17 junio 2008

Un mundo feliz por David Gistau (otra forma de ver la Eurocopa)

Un poeta vienés lloró a la Viena violada por la entrada de los nazis cuando el Anschluss. No es comparable con aquello, pero ciertos vieneses, los que odian contemplar la Rathaus tapada a medias por la estructura de la Fan Zone y los suelos colindantes con la catedral de San Esteban pegajosos de cerveza derramada y orín, vuelven a sentir su ciudad violada, esta vez por el fútbol.

Tanto es así, que algunos cafés cercanos a la Ópera, como el Museum con sus lámparas de araña y sus terciopelos fatigados, algunas terrazas en las que las señoras bien han impuesto la moda de hacerse acompañar por un hurón como mascota, como estola viva, han colgado en las puertas carteles que avisan de que aquello es un territorio 'Fussball-Frei', liberado del fútbol. Se trata de proteger en pequeñas islas ajenas al acontecimiento el sosiego literario, aunque sea a costa de prohibir los atuendos deportivos, los cánticos y los desafíos a grito pelado.

En la inminencia de los cuartos, a esa Viena la amenaza ahora el sanfermín ambulante en que se ha convertido la 'Marea Roja': toda la chavalería española que agarra a Sissí, la arroja desde el campanario y luego la mantea. Y eso, sin tiempo a reponerse del estallido de pasión turca.

Alemanes y austriacos se sienten hermanados en una misma unidad de destino en lo universal. Y eso a pesar del pique deportivo, del partido del que sólo uno podía salir vivo. En lo que ambas hinchadas coincidieron la víspera fue en el gran enojo con que recibieron la clasificación llena de casta de la selección turca.

Alemanes y austriacos se consideran algo así como los ciudadanos Alfa en 'El mundo feliz' de Aldous Huxley. Y si los turcos son los 'Epsilon', la casta esclava estabulada en barrios que huelen a kebab, su alegría y los bocinazos durante toda la noche resonaron como una sublevación.

Un hijo de trabajadores españoles en Francia me dijo una vez que él sólo podía ser del Real Madrid, porque, en los sesenta, la única revancha de orgullo posible para la emigración eran las copas de Europa de Gento y Di Stéfano. Algo semejante les ocurrió a los turcos de Viena cuando, después de la remontada contra Chequia, hicieron el hallazgo de un blasón con el que amanecer al orgullo. Hasta los escolares de origen turco se fueron a clase el lunes envueltos en la bandera para cobrarse quién sabe qué venganzas del desprecio.

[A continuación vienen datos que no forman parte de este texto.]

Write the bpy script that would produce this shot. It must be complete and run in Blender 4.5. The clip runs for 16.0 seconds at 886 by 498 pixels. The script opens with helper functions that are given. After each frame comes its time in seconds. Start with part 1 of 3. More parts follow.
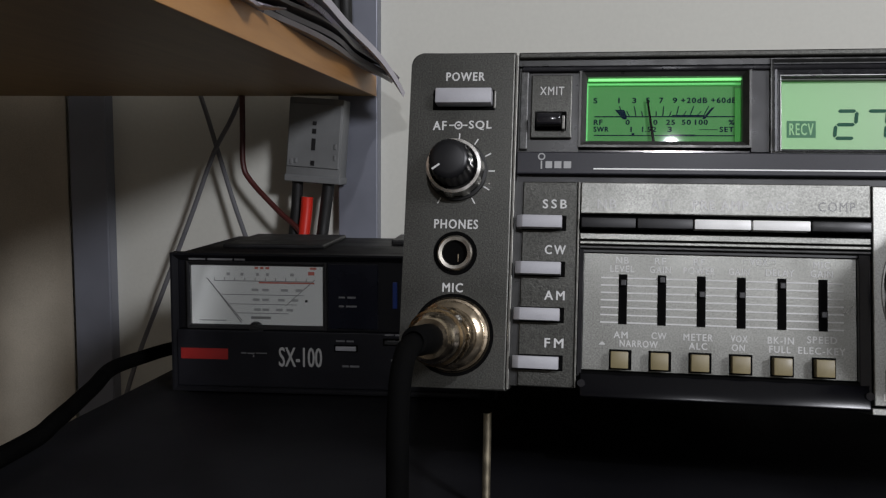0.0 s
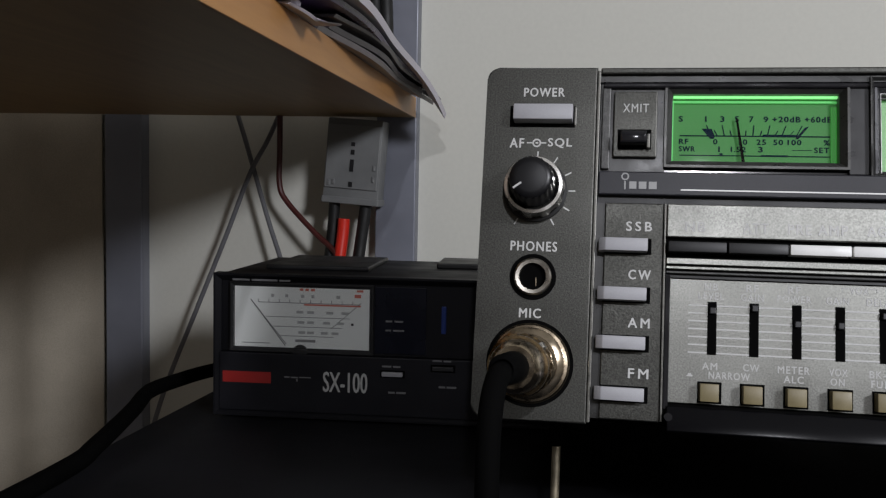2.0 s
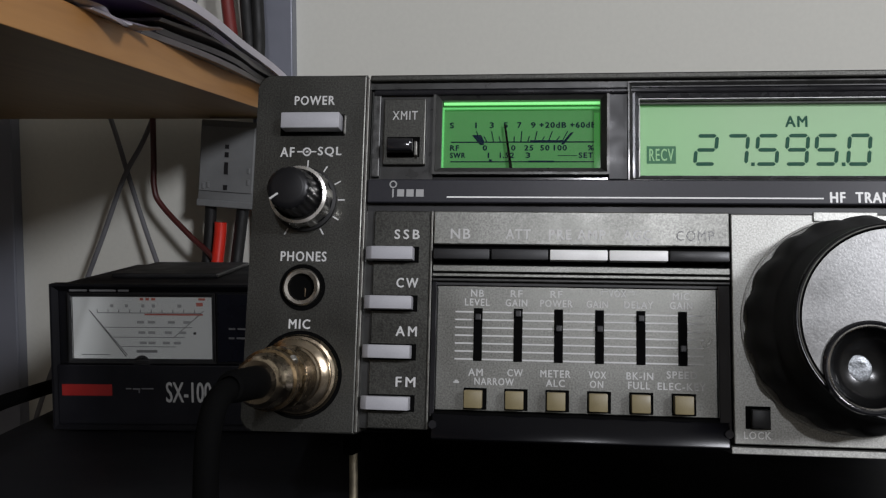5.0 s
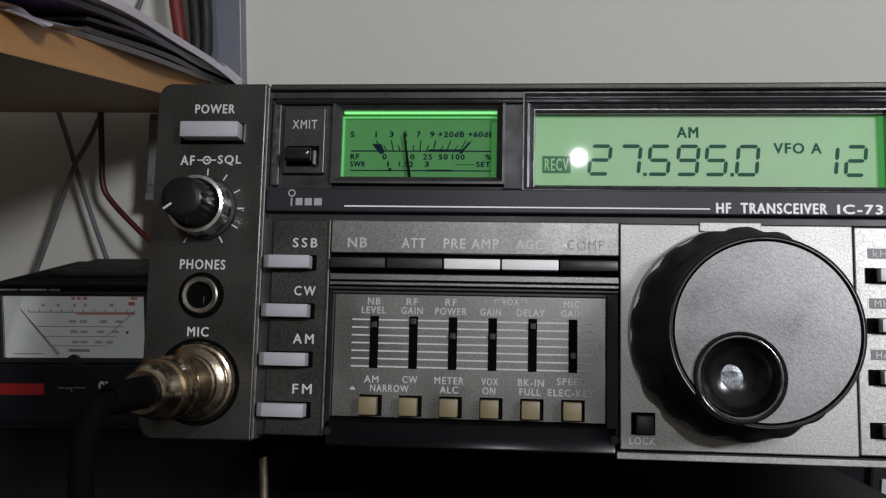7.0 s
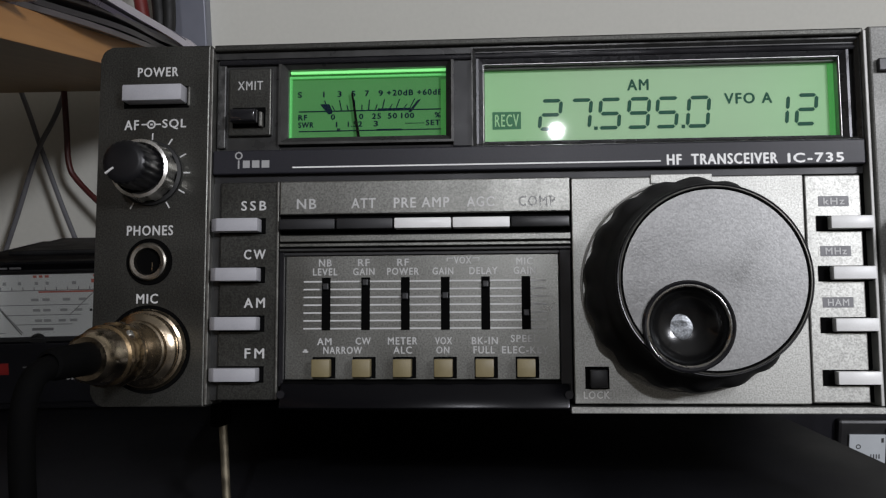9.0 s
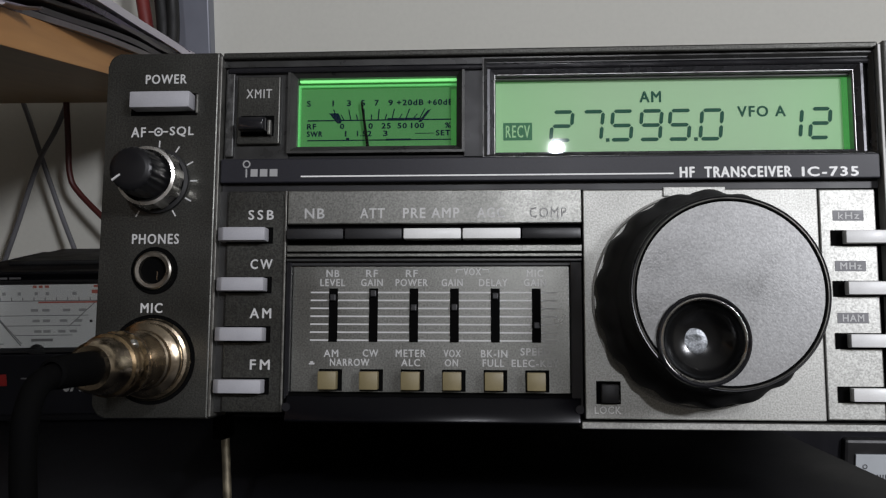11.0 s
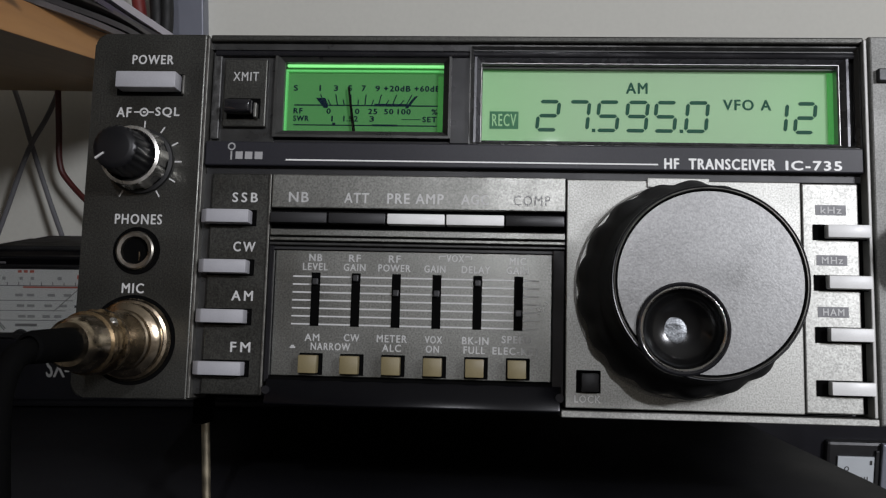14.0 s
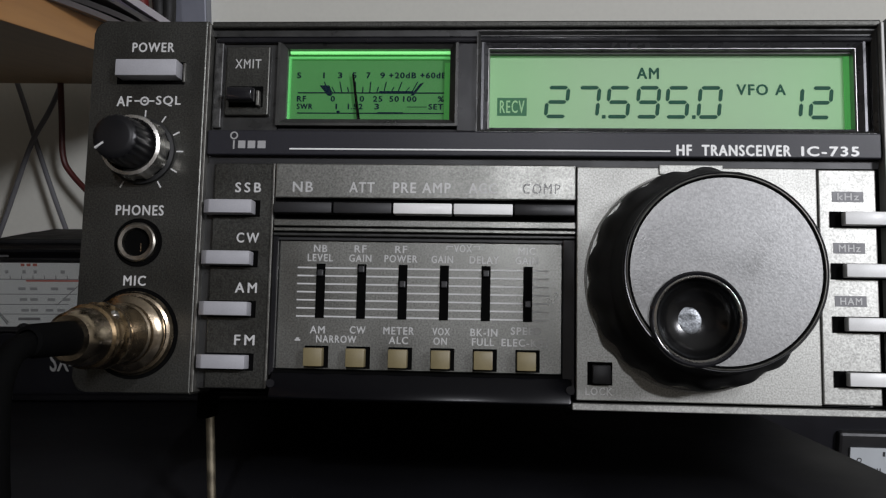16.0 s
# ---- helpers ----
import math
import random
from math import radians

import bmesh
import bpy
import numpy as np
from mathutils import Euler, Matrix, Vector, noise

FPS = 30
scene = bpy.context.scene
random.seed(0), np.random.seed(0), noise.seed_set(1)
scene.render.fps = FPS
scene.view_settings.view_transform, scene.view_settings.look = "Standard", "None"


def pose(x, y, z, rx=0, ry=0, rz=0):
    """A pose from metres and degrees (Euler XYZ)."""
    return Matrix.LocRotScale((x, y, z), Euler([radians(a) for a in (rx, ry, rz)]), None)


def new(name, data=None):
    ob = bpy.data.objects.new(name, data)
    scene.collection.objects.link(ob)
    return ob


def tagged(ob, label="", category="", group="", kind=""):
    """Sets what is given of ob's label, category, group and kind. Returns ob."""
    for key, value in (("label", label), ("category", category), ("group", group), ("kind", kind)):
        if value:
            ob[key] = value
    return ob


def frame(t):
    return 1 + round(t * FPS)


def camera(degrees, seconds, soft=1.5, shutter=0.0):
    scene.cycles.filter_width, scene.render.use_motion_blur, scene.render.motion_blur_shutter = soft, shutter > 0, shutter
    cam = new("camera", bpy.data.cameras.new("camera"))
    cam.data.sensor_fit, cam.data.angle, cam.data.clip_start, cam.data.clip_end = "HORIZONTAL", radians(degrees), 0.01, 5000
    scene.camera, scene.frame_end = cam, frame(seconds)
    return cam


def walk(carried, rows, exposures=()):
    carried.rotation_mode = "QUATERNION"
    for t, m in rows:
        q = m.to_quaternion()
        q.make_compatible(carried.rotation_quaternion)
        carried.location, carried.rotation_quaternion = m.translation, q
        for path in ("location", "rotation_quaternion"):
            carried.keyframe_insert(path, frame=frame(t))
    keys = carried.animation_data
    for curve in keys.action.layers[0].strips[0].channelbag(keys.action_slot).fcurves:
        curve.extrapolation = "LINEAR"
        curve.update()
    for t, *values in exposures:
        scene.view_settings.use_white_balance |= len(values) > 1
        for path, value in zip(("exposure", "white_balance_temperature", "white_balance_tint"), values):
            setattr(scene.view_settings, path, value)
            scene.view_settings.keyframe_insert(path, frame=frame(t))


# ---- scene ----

Vi el partido en un bar en el que había decenas de alemanes y austriacos bebiendo juntos y un solo turco, casi encogido en una mesa apartada. Los alemanes festejaron los dos goles checos y se mofaron del perdedor. Al turco había que verlo después del gol de Nihat que completaba la remontada: subido a la mesa, desaforado, besaba el escudo de su camiseta y cómo disfrutaba, porque por una vez, por un solo día, era él quien podía gritar y mandar callar antes de regresar a las rutinas serviciales. Para entonces, la cercana Fan Zone era una fiebre de multitudes atravesadas por la media Luna, y la noche entera perteneció a los 'Epsilon', embriagados por el 'soma' de la victoria.

Apagado el estruendo turco, los austriacos ensayaron una pasión por el fútbol que en realidad no sienten. O no, al menos, con esa agónica necesidad de redención. Mucho más ruido hacían en las calles que orillan el Danubio los hinchas alemanes, que conservan toscas actitudes arrogantes a pesar de la decadencia avejentada de su equipo. Como el hidalgo con la barba espolvoreada de migas para simular la riqueza perdida, ellos aún cantan a la 'Super-Deutschland' que fue sin reparar en la precariedad de una tradición futbolística herida en la que Ballack no llena el hueco de carácter que antaño hizo de Alemania una máquina de ganar.

Mientras desfilaban en cortejo hacia el estadio, pasaron por debajo de la noria de El Prater. Y uno recordó cuán pequeño lo veía todo desde ahí arriba el Orson Welles de 'El tercer hombre'. Turcos, austriacos y alemanes, enfermos todos de la fiebre del fútbol, reducidos todos a meras motas humanas por una perspectiva que el cine convirtió en modelo de cinismo. Pero si uno baja de la noria y no se encierra en los cafés 'Fussball-Frei', descubre que la Eurocopa palpita y que hay mañanas que se vuelven sublimes sólo porque se ganó un partido de fútbol.